> _Objective_
Only the lines from the one holding "shutter > 0, shutter" through the one holding "carried.location, carried.rotation_quaternion = m.translation, q" are to be retyped, exactly as they appear, with both boundary lines included.

# # # # #

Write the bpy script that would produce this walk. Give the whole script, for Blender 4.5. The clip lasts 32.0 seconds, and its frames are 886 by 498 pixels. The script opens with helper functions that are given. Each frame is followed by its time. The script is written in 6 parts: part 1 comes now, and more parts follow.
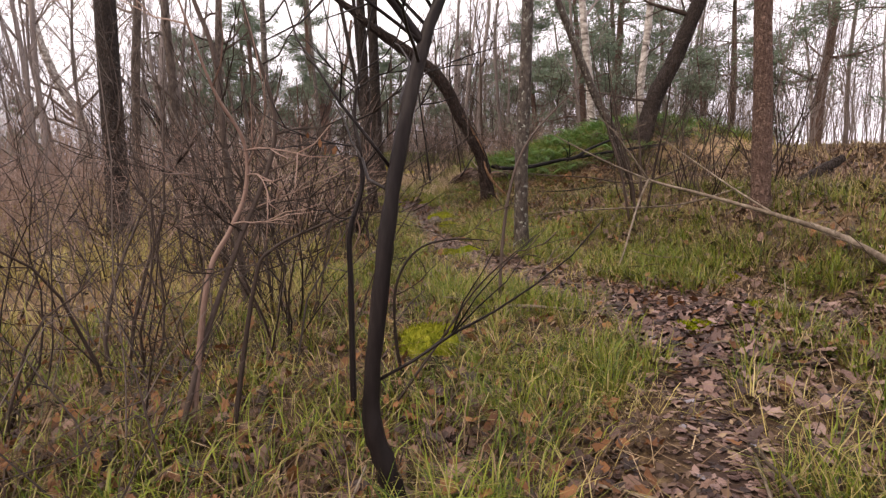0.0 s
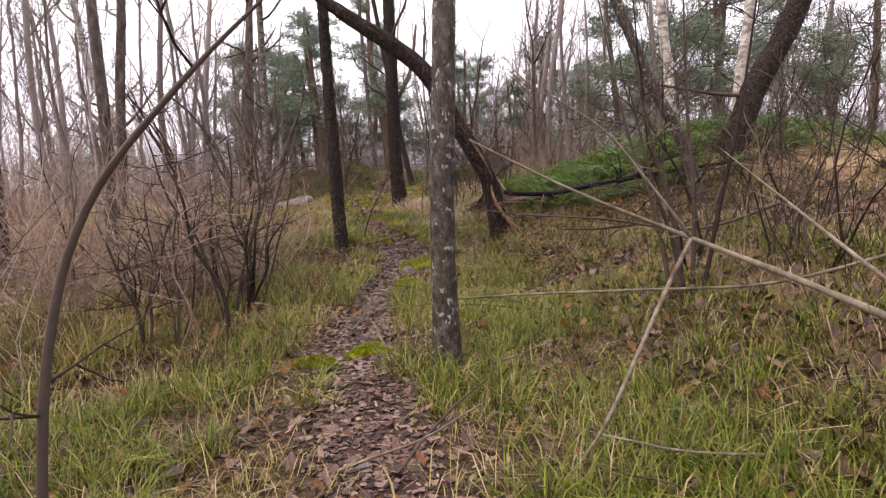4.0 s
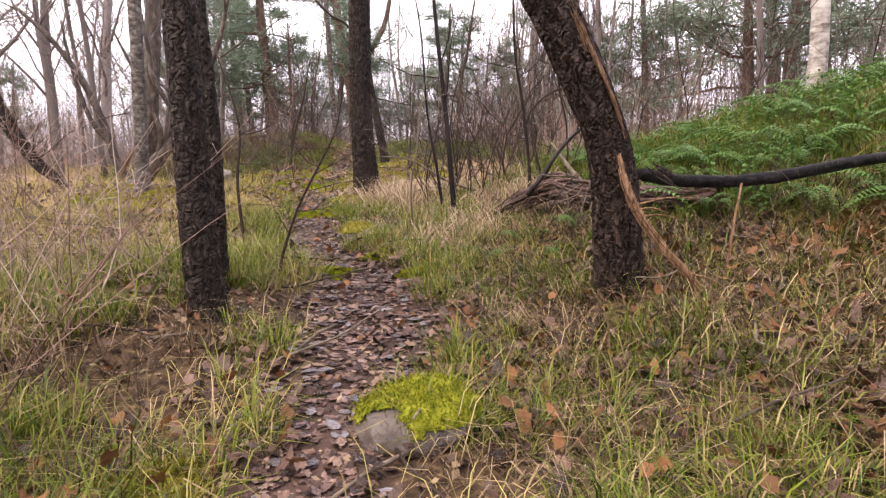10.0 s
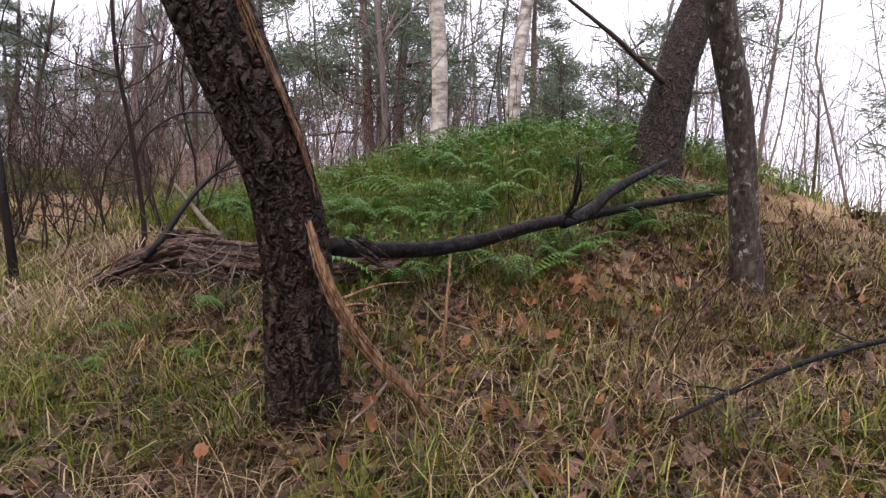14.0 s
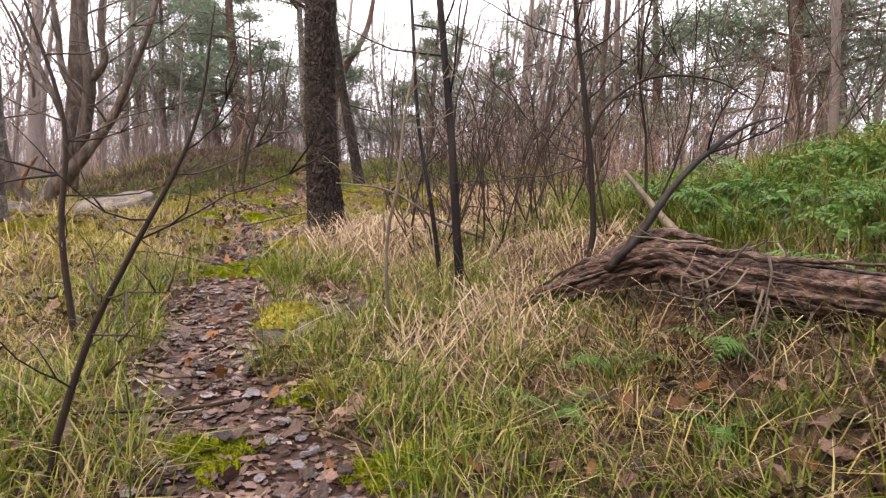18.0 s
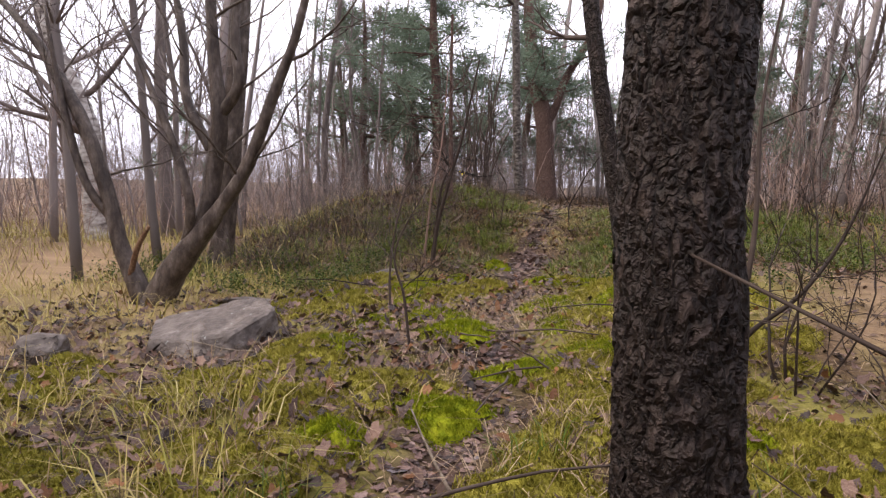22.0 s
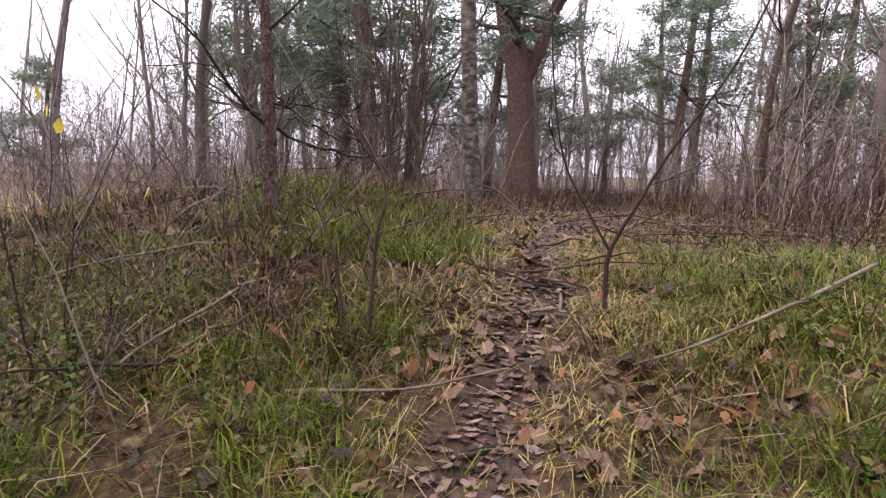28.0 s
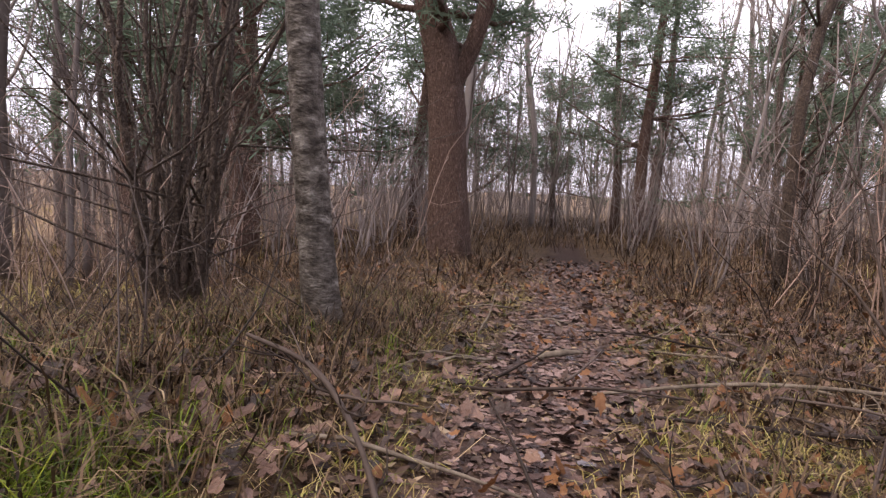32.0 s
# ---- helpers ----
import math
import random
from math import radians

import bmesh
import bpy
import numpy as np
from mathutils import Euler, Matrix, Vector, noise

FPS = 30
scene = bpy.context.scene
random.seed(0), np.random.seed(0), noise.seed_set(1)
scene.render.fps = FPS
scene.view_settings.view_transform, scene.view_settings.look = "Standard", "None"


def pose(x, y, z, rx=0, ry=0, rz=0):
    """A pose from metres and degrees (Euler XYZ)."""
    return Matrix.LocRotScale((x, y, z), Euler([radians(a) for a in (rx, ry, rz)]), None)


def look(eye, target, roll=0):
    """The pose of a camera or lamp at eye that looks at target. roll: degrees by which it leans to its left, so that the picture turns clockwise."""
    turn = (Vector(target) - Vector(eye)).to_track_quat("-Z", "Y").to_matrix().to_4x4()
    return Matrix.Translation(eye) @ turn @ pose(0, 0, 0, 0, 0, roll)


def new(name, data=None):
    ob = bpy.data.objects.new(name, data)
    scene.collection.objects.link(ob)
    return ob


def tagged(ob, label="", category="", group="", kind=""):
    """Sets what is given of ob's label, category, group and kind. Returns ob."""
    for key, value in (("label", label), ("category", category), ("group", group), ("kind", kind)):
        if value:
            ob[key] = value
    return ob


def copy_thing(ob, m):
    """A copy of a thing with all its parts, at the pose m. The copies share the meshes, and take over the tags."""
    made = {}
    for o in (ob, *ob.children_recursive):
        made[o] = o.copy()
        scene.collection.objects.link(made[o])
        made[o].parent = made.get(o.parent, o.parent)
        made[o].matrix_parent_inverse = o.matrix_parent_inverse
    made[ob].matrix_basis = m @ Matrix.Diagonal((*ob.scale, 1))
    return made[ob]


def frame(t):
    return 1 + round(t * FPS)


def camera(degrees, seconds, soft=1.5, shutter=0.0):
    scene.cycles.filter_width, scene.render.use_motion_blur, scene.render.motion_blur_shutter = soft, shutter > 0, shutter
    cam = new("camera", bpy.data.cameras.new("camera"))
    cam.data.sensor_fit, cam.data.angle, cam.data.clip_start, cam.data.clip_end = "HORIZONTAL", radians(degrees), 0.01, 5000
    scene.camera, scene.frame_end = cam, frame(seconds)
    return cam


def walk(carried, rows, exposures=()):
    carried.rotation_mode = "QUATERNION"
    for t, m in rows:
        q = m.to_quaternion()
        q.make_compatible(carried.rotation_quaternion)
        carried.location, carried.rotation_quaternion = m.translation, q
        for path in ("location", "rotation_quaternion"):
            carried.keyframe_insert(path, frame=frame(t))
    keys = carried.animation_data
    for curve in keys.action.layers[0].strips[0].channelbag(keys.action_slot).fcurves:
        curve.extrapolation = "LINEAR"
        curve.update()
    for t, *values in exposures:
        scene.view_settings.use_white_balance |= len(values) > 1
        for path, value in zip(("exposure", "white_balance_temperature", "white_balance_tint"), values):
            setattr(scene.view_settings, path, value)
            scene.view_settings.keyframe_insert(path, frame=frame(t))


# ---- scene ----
cam = camera(74.0, 32.0, soft=1.3)
PATH = [
    (0, (-1.367, 1.487, 1.277), (-0.989, 3.425, 0.958), -1.6),
    (0.5, (-1.135, 1.673, 1.432), (-0.742, 3.606, 1.103), -1.7),
    (1, (-0.779, 1.973, 1.4), (-0.371, 3.904, 1.082), -2.0),
    (1.5, (-0.459, 2.337, 1.418), (-0.027, 4.265, 1.109), -1.9),
    (2, (-0.152, 2.785, 1.439), (0.267, 4.716, 1.132), -2.0),
    (2.5, (0.149, 3.153, 1.343), (0.514, 5.097, 1.046), -2.2),
    (4.5, (1.066, 5.232, 1.386), (0.954, 7.213, 1.132), -2.4),
    (5, (1.033, 5.803, 1.336), (0.784, 7.775, 1.118), -2.7),
    (5.5, (0.916, 6.354, 1.36), (0.605, 8.319, 1.157), -2.6),
    (6, (0.73, 6.962, 1.253), (0.334, 8.912, 1.05), -1.4),
    (6.5, (0.544, 7.571, 1.146), (0.033, 9.494, 0.943), -0.1),
    (7, (0.36, 8.061, 1.139), (-0.125, 9.989, 0.926), -0.4),
    (7.5, (0.368, 8.454, 1.16), (-0.002, 10.407, 0.94), -0.5),
    (8, (0.385, 8.801, 1.119), (0.159, 10.773, 0.876), -0.2),
    (8.5, (0.434, 9.121, 1.108), (0.332, 11.098, 0.825), -0.0),
    (9, (0.564, 9.508, 1.081), (0.568, 11.484, 0.77), 0.1),
    (9.5, (0.67, 9.839, 1.131), (0.778, 11.81, 0.807), 0.1),
    (10, (0.702, 10.319, 1.111), (0.851, 12.286, 0.782), 0.2),
    (10.5, (0.757, 10.864, 1.095), (0.911, 12.833, 0.778), 0.2),
    (11, (0.774, 11.364, 1.191), (0.964, 13.332, 0.89), 0.4),
    (11.5, (0.71, 11.713, 1.217), (1.011, 13.67, 0.935), 0.6),
    (12, (0.662, 11.878, 1.206), (1.202, 13.788, 0.96), 1.4),
    (12.5, (0.72, 11.833, 1.199), (1.525, 13.65, 0.979), 1.8),
    (13, (0.806, 11.727, 1.228), (1.884, 13.399, 1.021), 1.9),
    (13.5, (0.863, 11.63, 1.22), (2.166, 13.136, 1.044), 2.7),
    (15.5, (1.126, 11.606, 1.183), (2.257, 13.241, 0.959), 1.9),
    (16, (1.044, 11.603, 1.163), (2.081, 13.298, 0.935), 1.6),
    (16.5, (0.915, 11.729, 1.112), (1.746, 13.532, 0.871), 1.5),
    (17, (0.801, 12.04, 1.108), (1.325, 13.953, 0.858), 1.5),
    (17.5, (0.76, 12.433, 1.191), (1.005, 14.401, 0.929), 1.3),
    (18, (0.782, 12.898, 1.168), (0.998, 14.868, 0.902), 1.7),
    (18.5, (0.766, 13.393, 1.214), (0.944, 15.373, 0.996), 1.3),
    (19, (0.721, 13.894, 1.354), (0.701, 15.875, 1.077), -0.1),
    (19.5, (0.643, 14.587, 1.486), (0.356, 16.547, 1.208), -0.0),
    (20, (0.586, 15.117, 1.615), (0.167, 17.052, 1.336), -0.2),
    (20.5, (0.408, 15.597, 1.639), (-0.033, 17.529, 1.37), -0.1),
    (21, (0.163, 16.09, 1.705), (-0.28, 18.025, 1.456), 0.5),
    (21.5, (0.046, 16.754, 1.711), (-0.404, 18.688, 1.476), 0.5),
    (22, (-0.074, 17.413, 1.745), (-0.515, 19.351, 1.516), 1.0),
    (22.5, (-0.212, 18.001, 1.775), (-0.643, 19.941, 1.546), 1.2),
    (23, (-0.258, 18.566, 1.735), (-0.677, 20.507, 1.503), 1.3),
    (23.5, (-0.283, 19.106, 1.748), (-0.683, 21.051, 1.511), 1.8),
    (24, (-0.293, 19.624, 1.785), (-0.685, 21.57, 1.537), 1.9),
    (24.5, (-0.266, 20.175, 1.814), (-0.649, 22.121, 1.561), 1.8),
    (26.5, (-0.132, 22.34, 1.832), (-0.591, 24.263, 1.534), 1.2),
    (27, (-0.201, 22.982, 1.852), (-0.64, 24.911, 1.556), 1.4),
    (27.5, (-0.323, 23.556, 1.823), (-0.726, 25.496, 1.552), 1.6),
    (28, (-0.508, 24.14, 1.777), (-0.854, 26.091, 1.507), 1.8),
    (28.5, (-0.514, 24.511, 1.644), (-0.818, 26.469, 1.375), 1.7),
    (29, (-0.539, 24.951, 1.724), (-0.828, 26.913, 1.461), 2.2),
    (29.5, (-0.618, 25.467, 1.879), (-0.943, 27.425, 1.631), 2.0),
    (30, (-0.684, 26.065, 1.999), (-1.038, 28.018, 1.75), 2.2),
    (30.5, (-0.77, 26.596, 2.064), (-1.167, 28.543, 1.836), 1.8),
    (31, (-0.892, 27.116, 2.146), (-1.288, 29.065, 1.938), 1.9),
    (31.5, (-0.774, 27.614, 2.188), (-1.083, 29.579, 1.978), 2.4),
    (32, (-0.444, 28.03, 2.161), (-0.605, 30.012, 1.946), 2.9),
]
EXPOSURES = [(0.0, 1.05, 8300, 12), (2.0, 1.3, 8200, 14), (4.5, 1.3, 7600, 12), (6.0, 0.55, 7500, 12), (7.0, 0.6, 7800, 13), (9.0, 1.5, 8000, 14), (11.0, 1.9, 7300, 14), (12.0, 1.9, 6800, 13), (13.0, 1.4, 6900, 12), (16.0, 1.15, 7800, 14), (18.0, 1.85, 8000, 10), (19.0, 1.88, 7300, 10), (20.0, 1.6, 7100, 10), (21.0, 1.15, 7200, 10), (23.0, 1.55, 7300, 11), (24.0, 1.6, 7300, 11), (27.0, 1.53, 7300, 12), (29.0, 1.7, 7300, 12), (30.0, 2.05, 7200, 12), (32.0, 1.32, 7500, 13)]
walk(cam, [(t, look(eye, target, roll)) for t, eye, target, roll in PATH], EXPOSURES)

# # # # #

> _The completed task_
    scene.cycles.filter_width, scene.render.use_motion_blur, scene.render.motion_blur_shutter = soft, shutter > 0, shutter
    cam = new("camera", bpy.data.cameras.new("camera"))
    cam.data.sensor_fit, cam.data.angle, cam.data.clip_start, cam.data.clip_end = "HORIZONTAL", radians(degrees), 0.01, 5000
    scene.camera, scene.frame_end = cam, frame(seconds)
    return cam


def walk(carried, rows, exposures=()):
    carried.rotation_mode = "QUATERNION"
    for t, m in rows:
        q = m.to_quaternion()
        q.make_compatible(carried.rotation_quaternion)
        carried.location, carried.rotation_quaternion = m.translation, q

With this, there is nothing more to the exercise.